What you are asked to do
Give back every line exactly as it appears, pictures excluded.

Data provided
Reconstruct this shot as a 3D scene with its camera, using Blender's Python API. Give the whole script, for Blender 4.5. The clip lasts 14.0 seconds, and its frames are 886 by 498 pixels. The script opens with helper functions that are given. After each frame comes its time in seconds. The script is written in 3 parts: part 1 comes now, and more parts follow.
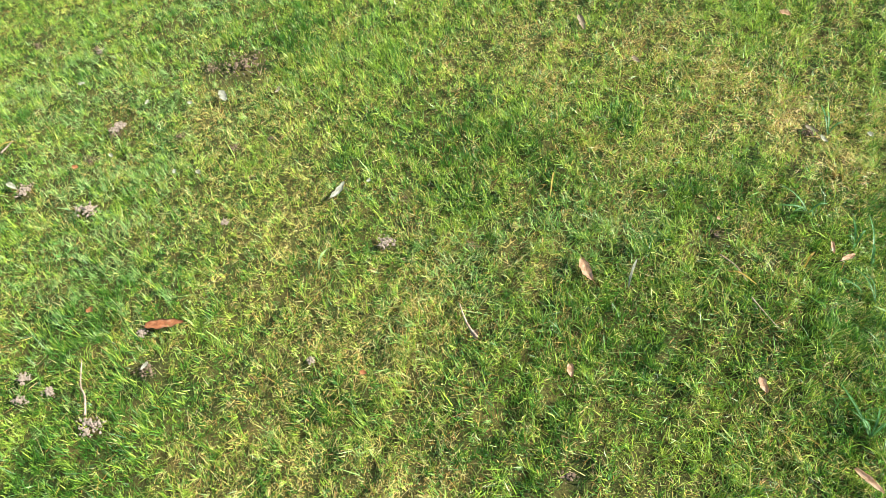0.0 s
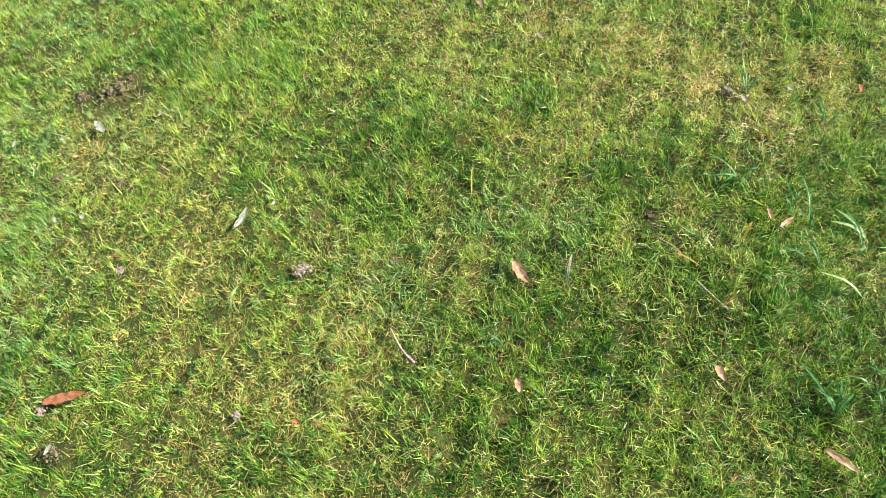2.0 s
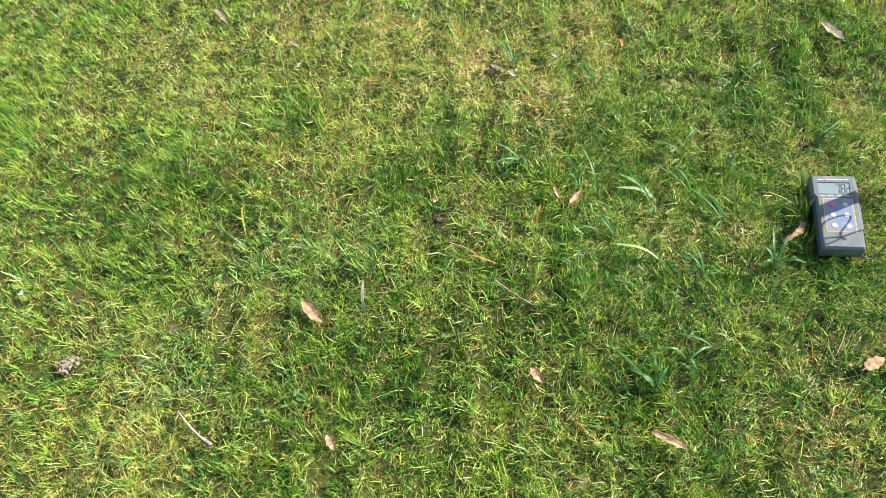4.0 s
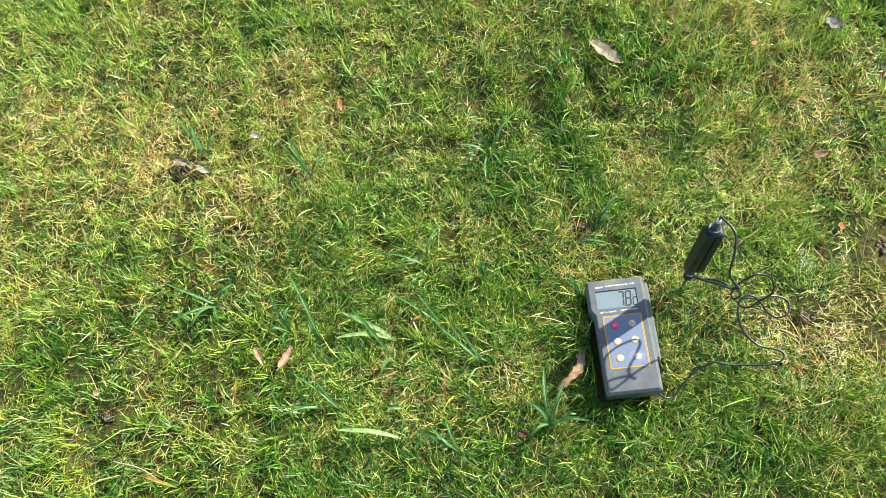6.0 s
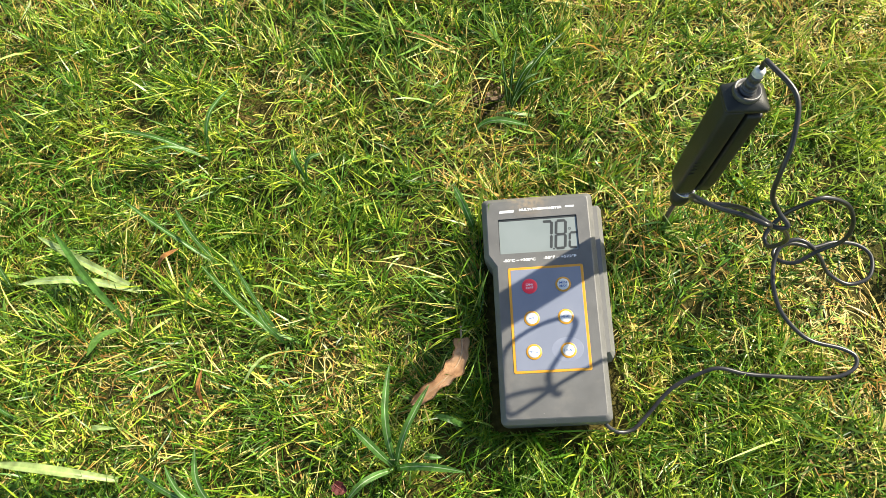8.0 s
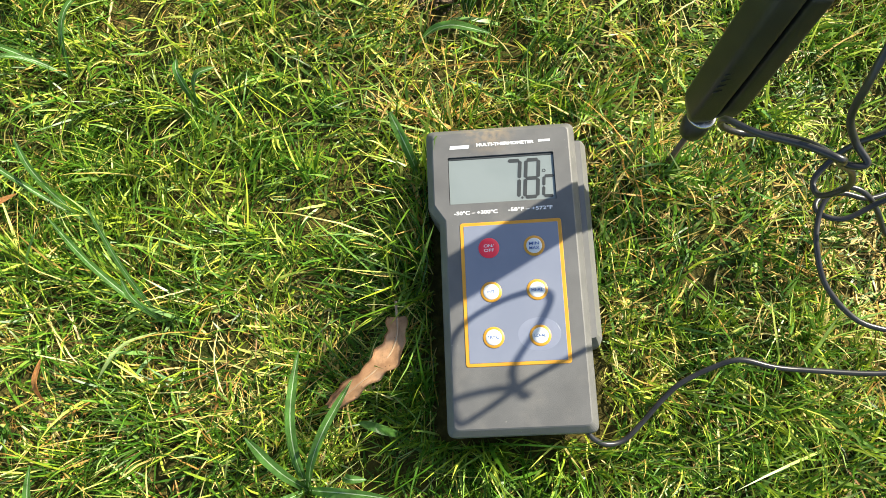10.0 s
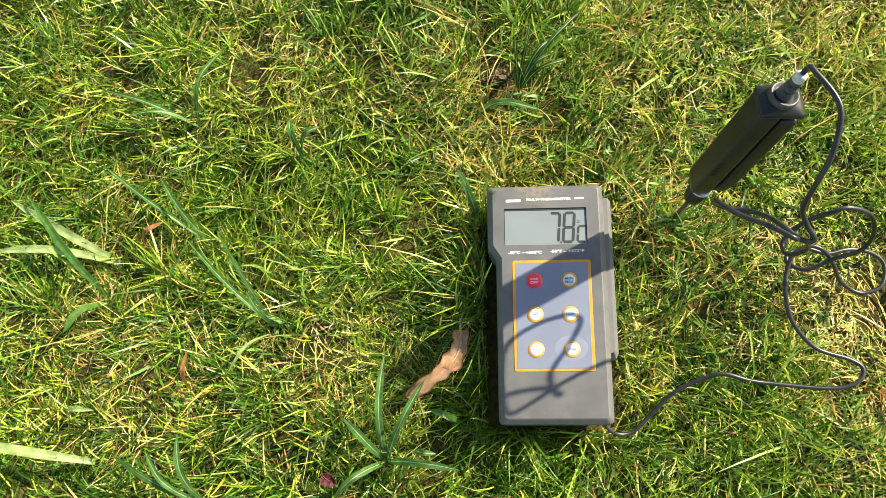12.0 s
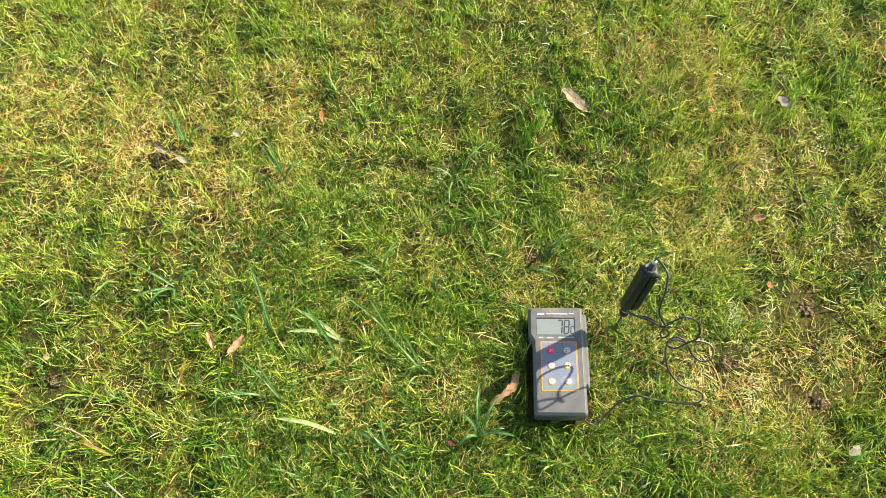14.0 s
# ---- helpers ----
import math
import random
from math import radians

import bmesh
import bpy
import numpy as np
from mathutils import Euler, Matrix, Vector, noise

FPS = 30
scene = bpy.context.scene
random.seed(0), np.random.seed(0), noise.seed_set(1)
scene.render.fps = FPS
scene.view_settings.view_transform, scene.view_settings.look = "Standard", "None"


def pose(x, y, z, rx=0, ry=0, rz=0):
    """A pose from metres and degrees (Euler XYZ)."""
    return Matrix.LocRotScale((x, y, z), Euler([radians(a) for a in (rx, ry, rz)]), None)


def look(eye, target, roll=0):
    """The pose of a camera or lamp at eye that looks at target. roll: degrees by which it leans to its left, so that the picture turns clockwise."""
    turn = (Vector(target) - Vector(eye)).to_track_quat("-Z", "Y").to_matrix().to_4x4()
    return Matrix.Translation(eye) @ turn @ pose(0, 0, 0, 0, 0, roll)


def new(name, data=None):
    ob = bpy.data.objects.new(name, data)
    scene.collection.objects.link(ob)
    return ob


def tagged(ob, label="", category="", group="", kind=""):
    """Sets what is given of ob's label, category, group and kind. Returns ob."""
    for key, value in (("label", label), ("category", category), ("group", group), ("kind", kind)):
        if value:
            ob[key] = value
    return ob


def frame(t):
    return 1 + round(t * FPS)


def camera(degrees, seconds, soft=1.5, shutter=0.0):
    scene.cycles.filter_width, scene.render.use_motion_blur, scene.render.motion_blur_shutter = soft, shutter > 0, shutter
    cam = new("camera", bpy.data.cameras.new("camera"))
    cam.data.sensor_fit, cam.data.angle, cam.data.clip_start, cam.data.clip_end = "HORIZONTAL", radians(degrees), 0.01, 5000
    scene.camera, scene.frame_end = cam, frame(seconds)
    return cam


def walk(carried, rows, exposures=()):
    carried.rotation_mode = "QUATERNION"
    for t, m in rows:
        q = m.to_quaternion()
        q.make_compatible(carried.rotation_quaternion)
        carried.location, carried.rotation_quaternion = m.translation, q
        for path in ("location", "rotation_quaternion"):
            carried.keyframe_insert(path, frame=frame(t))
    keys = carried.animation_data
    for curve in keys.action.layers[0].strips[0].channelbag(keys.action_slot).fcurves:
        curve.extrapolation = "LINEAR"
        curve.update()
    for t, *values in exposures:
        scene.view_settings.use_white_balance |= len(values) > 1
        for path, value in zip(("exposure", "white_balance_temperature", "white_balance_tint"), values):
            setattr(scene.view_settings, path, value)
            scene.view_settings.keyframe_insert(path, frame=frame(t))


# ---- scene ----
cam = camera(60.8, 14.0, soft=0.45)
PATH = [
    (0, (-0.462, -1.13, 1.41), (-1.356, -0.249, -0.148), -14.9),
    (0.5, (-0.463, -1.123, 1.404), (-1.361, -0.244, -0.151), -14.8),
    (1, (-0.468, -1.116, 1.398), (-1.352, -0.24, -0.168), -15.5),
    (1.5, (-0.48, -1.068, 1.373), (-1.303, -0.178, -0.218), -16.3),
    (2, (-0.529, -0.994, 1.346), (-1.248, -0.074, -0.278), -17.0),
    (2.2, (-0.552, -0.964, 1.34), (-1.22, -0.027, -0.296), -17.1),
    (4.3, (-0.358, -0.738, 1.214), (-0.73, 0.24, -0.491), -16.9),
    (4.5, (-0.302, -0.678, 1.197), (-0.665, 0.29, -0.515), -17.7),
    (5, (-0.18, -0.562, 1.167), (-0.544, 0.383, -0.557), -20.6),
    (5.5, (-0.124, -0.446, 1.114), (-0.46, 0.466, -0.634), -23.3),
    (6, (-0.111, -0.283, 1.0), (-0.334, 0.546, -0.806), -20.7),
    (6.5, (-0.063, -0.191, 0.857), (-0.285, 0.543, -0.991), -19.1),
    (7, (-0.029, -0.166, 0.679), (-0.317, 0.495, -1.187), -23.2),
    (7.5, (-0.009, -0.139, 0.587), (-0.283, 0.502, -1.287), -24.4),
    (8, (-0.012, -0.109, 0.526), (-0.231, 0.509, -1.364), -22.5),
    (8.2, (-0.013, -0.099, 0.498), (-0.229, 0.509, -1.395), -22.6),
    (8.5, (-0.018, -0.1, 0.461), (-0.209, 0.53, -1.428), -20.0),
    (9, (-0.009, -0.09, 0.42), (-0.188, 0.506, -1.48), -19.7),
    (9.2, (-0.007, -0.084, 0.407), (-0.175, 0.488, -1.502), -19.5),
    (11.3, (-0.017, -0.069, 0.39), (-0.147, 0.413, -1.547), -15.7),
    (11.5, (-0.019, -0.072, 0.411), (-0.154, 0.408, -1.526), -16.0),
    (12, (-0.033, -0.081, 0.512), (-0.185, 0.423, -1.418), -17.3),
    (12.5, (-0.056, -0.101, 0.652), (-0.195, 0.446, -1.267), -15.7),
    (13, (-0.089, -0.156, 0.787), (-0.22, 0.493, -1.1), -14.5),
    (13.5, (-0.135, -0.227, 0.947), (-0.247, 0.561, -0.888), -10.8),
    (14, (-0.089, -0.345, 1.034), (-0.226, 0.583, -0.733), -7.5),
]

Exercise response
Reconstruct this shot as a 3D scene with its camera, using Blender's Python API. Give the whole script, for Blender 4.5. The clip lasts 14.0 seconds, and its frames are 886 by 498 pixels. The script opens with helper functions that are given. After each frame comes its time in seconds. The script is written in 3 parts: part 1 comes now, and more parts follow.
0.0 s
2.0 s
4.0 s
6.0 s
8.0 s
10.0 s
12.0 s
14.0 s
# ---- helpers ----
import math
import random
from math import radians

import bmesh
import bpy
import numpy as np
from mathutils import Euler, Matrix, Vector, noise

FPS = 30
scene = bpy.context.scene
random.seed(0), np.random.seed(0), noise.seed_set(1)
scene.render.fps = FPS
scene.view_settings.view_transform, scene.view_settings.look = "Standard", "None"


def pose(x, y, z, rx=0, ry=0, rz=0):
    """A pose from metres and degrees (Euler XYZ)."""
    return Matrix.LocRotScale((x, y, z), Euler([radians(a) for a in (rx, ry, rz)]), None)


def look(eye, target, roll=0):
    """The pose of a camera or lamp at eye that looks at target. roll: degrees by which it leans to its left, so that the picture turns clockwise."""
    turn = (Vector(target) - Vector(eye)).to_track_quat("-Z", "Y").to_matrix().to_4x4()
    return Matrix.Translation(eye) @ turn @ pose(0, 0, 0, 0, 0, roll)


def new(name, data=None):
    ob = bpy.data.objects.new(name, data)
    scene.collection.objects.link(ob)
    return ob


def tagged(ob, label="", category="", group="", kind=""):
    """Sets what is given of ob's label, category, group and kind. Returns ob."""
    for key, value in (("label", label), ("category", category), ("group", group), ("kind", kind)):
        if value:
            ob[key] = value
    return ob


def frame(t):
    return 1 + round(t * FPS)


def camera(degrees, seconds, soft=1.5, shutter=0.0):
    scene.cycles.filter_width, scene.render.use_motion_blur, scene.render.motion_blur_shutter = soft, shutter > 0, shutter
    cam = new("camera", bpy.data.cameras.new("camera"))
    cam.data.sensor_fit, cam.data.angle, cam.data.clip_start, cam.data.clip_end = "HORIZONTAL", radians(degrees), 0.01, 5000
    scene.camera, scene.frame_end = cam, frame(seconds)
    return cam


def walk(carried, rows, exposures=()):
    carried.rotation_mode = "QUATERNION"
    for t, m in rows:
        q = m.to_quaternion()
        q.make_compatible(carried.rotation_quaternion)
        carried.location, carried.rotation_quaternion = m.translation, q
        for path in ("location", "rotation_quaternion"):
            carried.keyframe_insert(path, frame=frame(t))
    keys = carried.animation_data
    for curve in keys.action.layers[0].strips[0].channelbag(keys.action_slot).fcurves:
        curve.extrapolation = "LINEAR"
        curve.update()
    for t, *values in exposures:
        scene.view_settings.use_white_balance |= len(values) > 1
        for path, value in zip(("exposure", "white_balance_temperature", "white_balance_tint"), values):
            setattr(scene.view_settings, path, value)
            scene.view_settings.keyframe_insert(path, frame=frame(t))


# ---- scene ----
cam = camera(60.8, 14.0, soft=0.45)
PATH = [
    (0, (-0.462, -1.13, 1.41), (-1.356, -0.249, -0.148), -14.9),
    (0.5, (-0.463, -1.123, 1.404), (-1.361, -0.244, -0.151), -14.8),
    (1, (-0.468, -1.116, 1.398), (-1.352, -0.24, -0.168), -15.5),
    (1.5, (-0.48, -1.068, 1.373), (-1.303, -0.178, -0.218), -16.3),
    (2, (-0.529, -0.994, 1.346), (-1.248, -0.074, -0.278), -17.0),
    (2.2, (-0.552, -0.964, 1.34), (-1.22, -0.027, -0.296), -17.1),
    (4.3, (-0.358, -0.738, 1.214), (-0.73, 0.24, -0.491), -16.9),
    (4.5, (-0.302, -0.678, 1.197), (-0.665, 0.29, -0.515), -17.7),
    (5, (-0.18, -0.562, 1.167), (-0.544, 0.383, -0.557), -20.6),
    (5.5, (-0.124, -0.446, 1.114), (-0.46, 0.466, -0.634), -23.3),
    (6, (-0.111, -0.283, 1.0), (-0.334, 0.546, -0.806), -20.7),
    (6.5, (-0.063, -0.191, 0.857), (-0.285, 0.543, -0.991), -19.1),
    (7, (-0.029, -0.166, 0.679), (-0.317, 0.495, -1.187), -23.2),
    (7.5, (-0.009, -0.139, 0.587), (-0.283, 0.502, -1.287), -24.4),
    (8, (-0.012, -0.109, 0.526), (-0.231, 0.509, -1.364), -22.5),
    (8.2, (-0.013, -0.099, 0.498), (-0.229, 0.509, -1.395), -22.6),
    (8.5, (-0.018, -0.1, 0.461), (-0.209, 0.53, -1.428), -20.0),
    (9, (-0.009, -0.09, 0.42), (-0.188, 0.506, -1.48), -19.7),
    (9.2, (-0.007, -0.084, 0.407), (-0.175, 0.488, -1.502), -19.5),
    (11.3, (-0.017, -0.069, 0.39), (-0.147, 0.413, -1.547), -15.7),
    (11.5, (-0.019, -0.072, 0.411), (-0.154, 0.408, -1.526), -16.0),
    (12, (-0.033, -0.081, 0.512), (-0.185, 0.423, -1.418), -17.3),
    (12.5, (-0.056, -0.101, 0.652), (-0.195, 0.446, -1.267), -15.7),
    (13, (-0.089, -0.156, 0.787), (-0.22, 0.493, -1.1), -14.5),
    (13.5, (-0.135, -0.227, 0.947), (-0.247, 0.561, -0.888), -10.8),
    (14, (-0.089, -0.345, 1.034), (-0.226, 0.583, -0.733), -7.5),
]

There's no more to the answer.